Конец 1924 года. Ленинград. Физико-технический институт. Лаборатория Николая Семенова. Три маленькие комнаты, довольно плотно уставленные приборами. Часть из них — самодельные, часть — новенькие, сверкающие стеклом и никелем, их закупил в Германии Абрам Федорович. Среди серьезного академического интерьера странными пришельцами выглядят ампирные, павловские, барочные кресла, столы, стулья, шкафы. Эти следы былой роскоши привезли сюда из кладовых Зимнего дворца, когда два года назад институт получил новое здание, не приспособленное для научной работы, и его решили укомплектовать хорошей мебелью, а где самая лучшая мебель, как не в царском дворце. Разумеется, были взяты отдельные предметы обстановки, не представляющие художественной ценности.
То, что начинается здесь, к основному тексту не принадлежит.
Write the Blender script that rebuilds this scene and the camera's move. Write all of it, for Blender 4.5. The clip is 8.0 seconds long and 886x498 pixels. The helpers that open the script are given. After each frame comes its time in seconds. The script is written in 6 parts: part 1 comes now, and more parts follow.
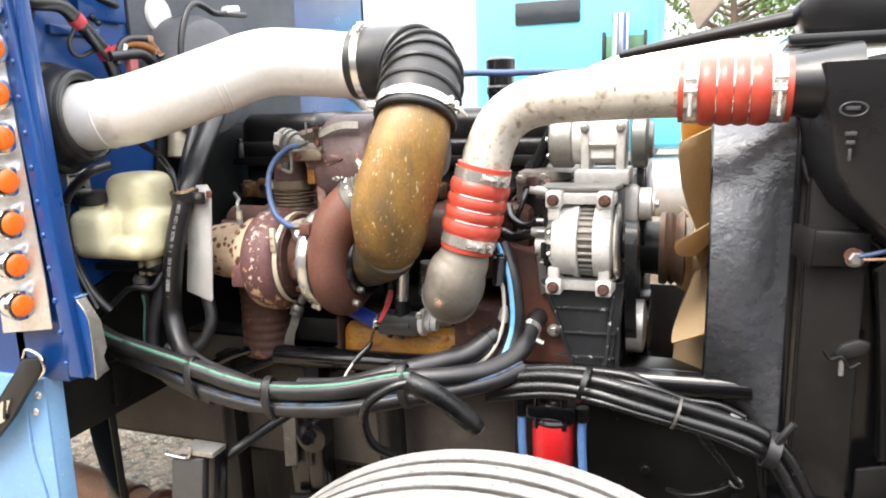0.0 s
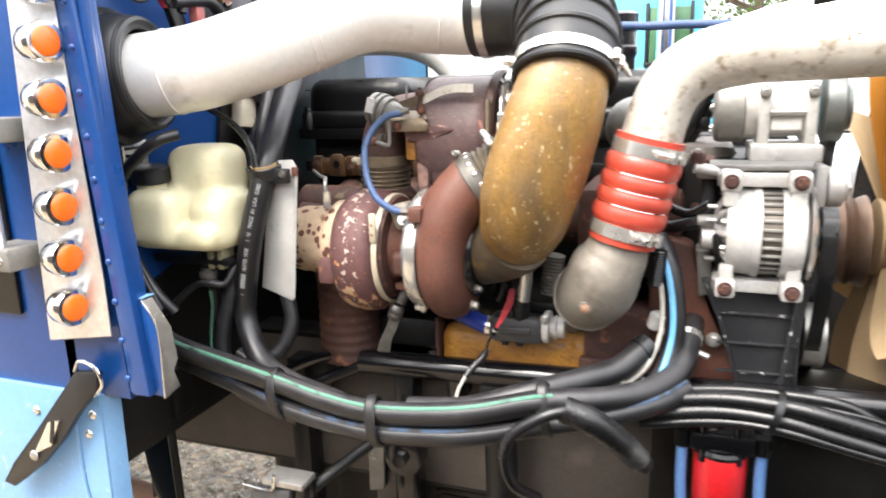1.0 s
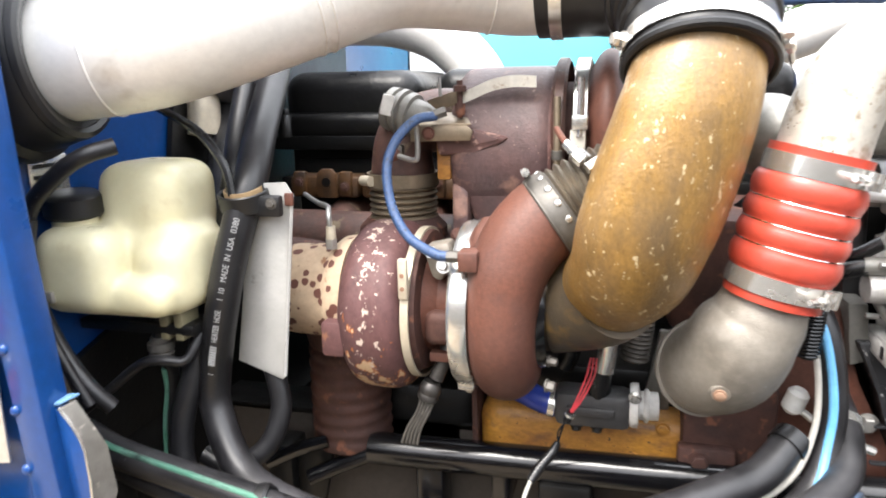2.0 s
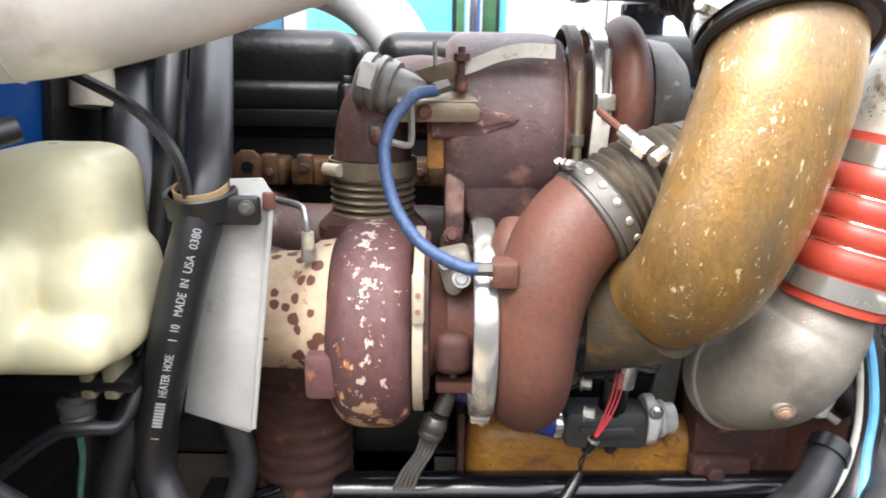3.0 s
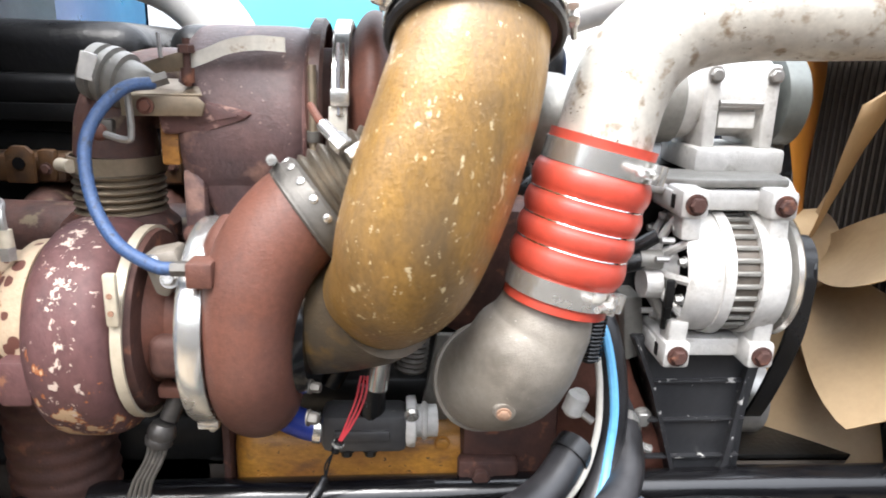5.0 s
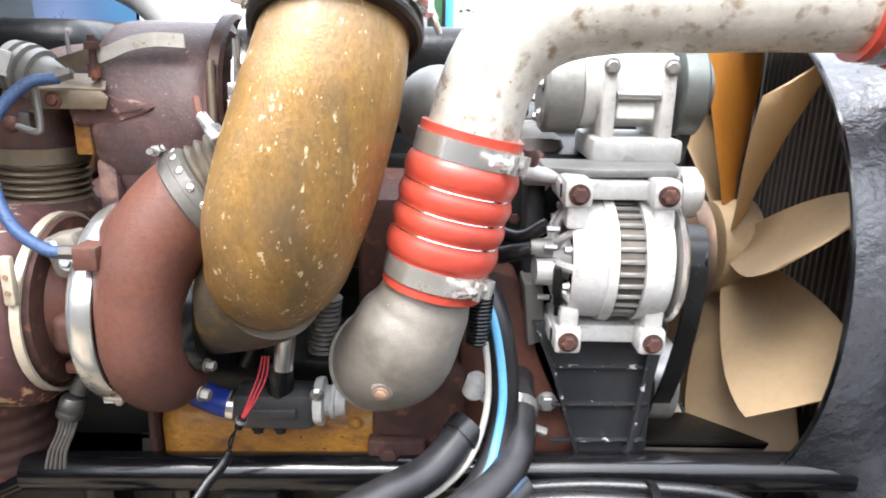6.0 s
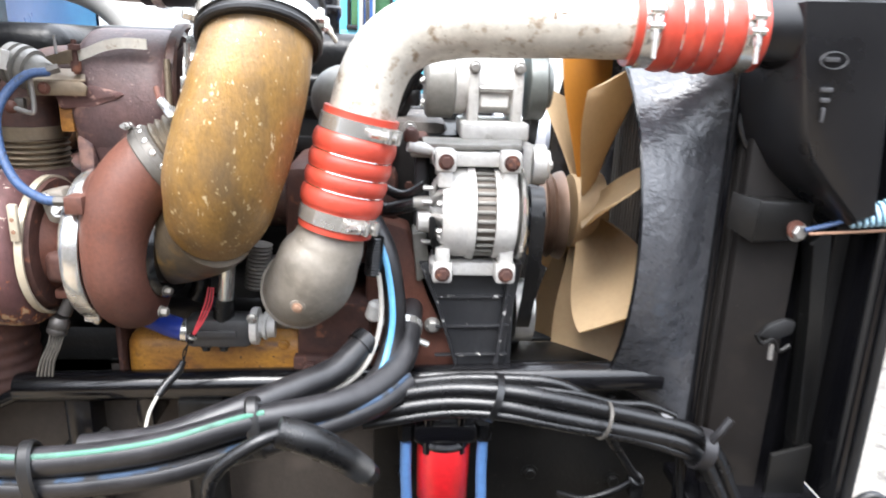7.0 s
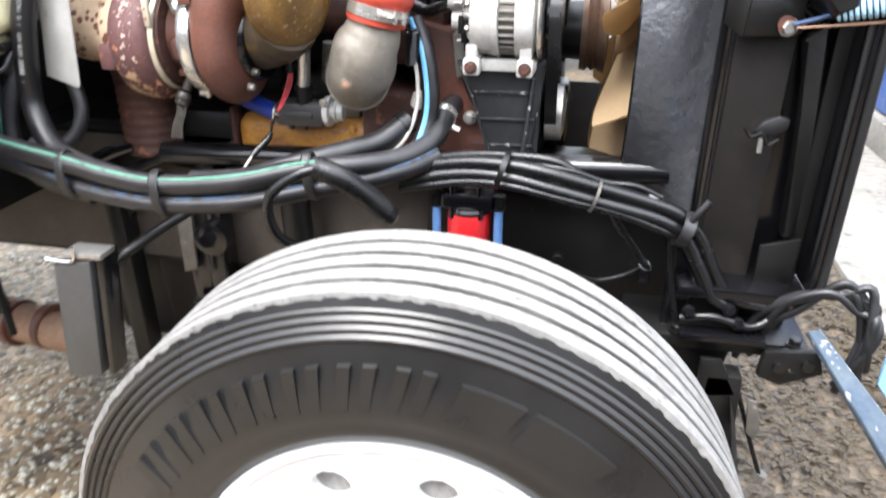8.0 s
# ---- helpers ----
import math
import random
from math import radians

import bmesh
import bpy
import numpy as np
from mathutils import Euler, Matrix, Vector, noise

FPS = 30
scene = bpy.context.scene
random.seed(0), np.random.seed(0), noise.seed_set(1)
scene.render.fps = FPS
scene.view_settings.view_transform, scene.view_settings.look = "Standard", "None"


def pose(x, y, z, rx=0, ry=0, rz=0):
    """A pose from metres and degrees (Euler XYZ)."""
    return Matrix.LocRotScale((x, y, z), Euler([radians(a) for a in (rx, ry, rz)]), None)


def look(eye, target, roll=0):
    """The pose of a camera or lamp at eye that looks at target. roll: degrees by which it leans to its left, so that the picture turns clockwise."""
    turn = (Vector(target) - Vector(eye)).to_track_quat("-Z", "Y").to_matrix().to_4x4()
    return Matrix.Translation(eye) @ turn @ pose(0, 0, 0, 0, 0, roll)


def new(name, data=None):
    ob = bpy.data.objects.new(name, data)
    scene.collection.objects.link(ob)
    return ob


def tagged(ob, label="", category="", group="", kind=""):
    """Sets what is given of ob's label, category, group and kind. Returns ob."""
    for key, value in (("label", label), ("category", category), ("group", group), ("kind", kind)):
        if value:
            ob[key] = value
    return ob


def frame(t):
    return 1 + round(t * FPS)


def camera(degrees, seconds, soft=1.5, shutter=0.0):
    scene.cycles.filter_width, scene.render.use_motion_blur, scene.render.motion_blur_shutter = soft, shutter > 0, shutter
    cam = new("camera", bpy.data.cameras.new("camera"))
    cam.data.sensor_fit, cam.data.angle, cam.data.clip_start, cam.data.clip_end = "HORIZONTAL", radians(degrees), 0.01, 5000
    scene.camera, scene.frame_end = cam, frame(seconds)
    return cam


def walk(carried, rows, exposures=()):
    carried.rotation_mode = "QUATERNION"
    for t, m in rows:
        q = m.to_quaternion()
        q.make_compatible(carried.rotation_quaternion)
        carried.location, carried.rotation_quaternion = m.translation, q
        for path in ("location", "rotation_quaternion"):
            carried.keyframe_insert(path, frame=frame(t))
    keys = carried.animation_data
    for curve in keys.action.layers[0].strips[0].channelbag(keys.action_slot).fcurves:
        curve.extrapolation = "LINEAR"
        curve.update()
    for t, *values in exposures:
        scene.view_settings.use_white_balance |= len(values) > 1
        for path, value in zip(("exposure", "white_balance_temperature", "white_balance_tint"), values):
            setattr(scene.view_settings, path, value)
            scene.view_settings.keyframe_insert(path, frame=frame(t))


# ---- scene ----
cam = camera(64.7, 8.0, soft=1.8, shutter=0.35)
PATH = [
    (0, (0.117, 0.138, 1.531), (-0.536, 1.986, 1.133), -1.8),
    (0.5, (0.045, 0.206, 1.512), (-0.652, 2.024, 1.055), -1.0),
    (1, (-0.205, 0.321, 1.501), (-0.87, 2.152, 1.048), -1.5),
    (1.5, (-0.381, 0.453, 1.506), (-0.93, 2.322, 1.054), -0.9),
    (1.7, (-0.412, 0.535, 1.499), (-0.97, 2.404, 1.055), -1.0),
    (2.8, (-0.715, 0.784, 1.479), (-0.808, 2.721, 0.988), -0.3),
    (3, (-0.741, 0.796, 1.491), (-0.734, 2.723, 0.955), 0.9),
    (3.5, (-0.756, 0.805, 1.491), (-0.55, 2.719, 0.948), 3.3),
    (4, (-0.705, 0.81, 1.49), (-0.382, 2.707, 0.947), 3.2),
    (4.5, (-0.602, 0.824, 1.498), (-0.292, 2.72, 0.942), 3.1),
    (4.7, (-0.552, 0.818, 1.487), (-0.318, 2.735, 0.963), 2.4),
    (5.8, (-0.334, 0.789, 1.489), (-0.305, 2.714, 0.948), 1.5),
    (6, (-0.31, 0.773, 1.497), (-0.292, 2.694, 0.939), 1.3),
    (6.5, (-0.289, 0.656, 1.504), (-0.187, 2.578, 0.963), 1.5),
    (6.8, (-0.257, 0.548, 1.517), (-0.119, 2.463, 0.956), 2.6),
    (7, (-0.223, 0.479, 1.509), (-0.087, 2.395, 0.952), 2.0),
    (7.5, (-0.058, 0.342, 1.461), (-0.157, 2.215, 0.765), 1.0),
    (7.7, (-0.04, 0.285, 1.443), (-0.231, 2.119, 0.669), 0.2),
    (8, (0.07, 0.206, 1.424), (-0.278, 1.972, 0.552), 0.1),
]
walk(cam, [(t, look(eye, target, roll)) for t, eye, target, roll in PATH], exposures=[(0.0, 1.76, 6600, 10), (1.0, 1.86, 6560, 10), (1.7, 1.9, 6460, 10), (3.0, 1.73, 6230, 10), (4.7, 1.71, 6160, 10), (6.0, 1.83, 6050, 10), (7.0, 1.91, 6040, 10), (7.5, 2.03, 6110, 10), (8.0, 1.92, 6100, 10)])

# ---- sky, sun ----
world = bpy.data.worlds.new("sky")
scene.world = world
world.use_nodes = True
wn = world.node_tree.nodes
sky = wn.new("ShaderNodeTexSky")
sky.sky_type = "NISHITA"
sky.sun_disc = False
sky.sun_elevation, sky.sun_rotation = radians(59), radians(204)
sky.air_density, sky.dust_density, sky.ozone_density = 1.0, 6.0, 0.6
haze = wn.new("ShaderNodeMix")
haze.data_type = "RGBA"
haze.inputs["Factor"].default_value = 0.75
haze.inputs["B"].default_value = (13.0, 13.2, 13.6, 1)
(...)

В лаборатории ведется одновременно несколько исследований. Руководитель лаборатории участвует в каждом из них — не по положению, не потому, что обязан руководить, а по душевной склонности, по горячему интересу, по нетерпению сердца. Разумеется, времени на все остальное остается очень мало — он ведь еще заместитель директора и читает курс лекций студентам; а в двадцать девять лет у человека есть еще «все остальное».
И вот в этой ситуации к Николаю Николаевичу как-то раз приходит молодая девушка. Здоровается, называет свое имя — Зина Вальта, говорит, что окончила университет и хочет поступить в аспирантуру. Ее собеседник, как заместитель директора, уточняет — в какую лабораторию. Оказывается, что к нему в лабораторию. Тогда, как заведующий лабораторией, Семенов вынужден ответить ей, что у него нет места. Зина смущается, мнется, говорит, что ей так много хорошего рассказывали о работах, здесь ведущихся, о руководителе этих работ. Ей очень хотелось бы, она надеется… Словом, происходит сцена, знакомая каждому, кто когда-либо выступал в роли просителя, роли, прямо скажем, не героического плана.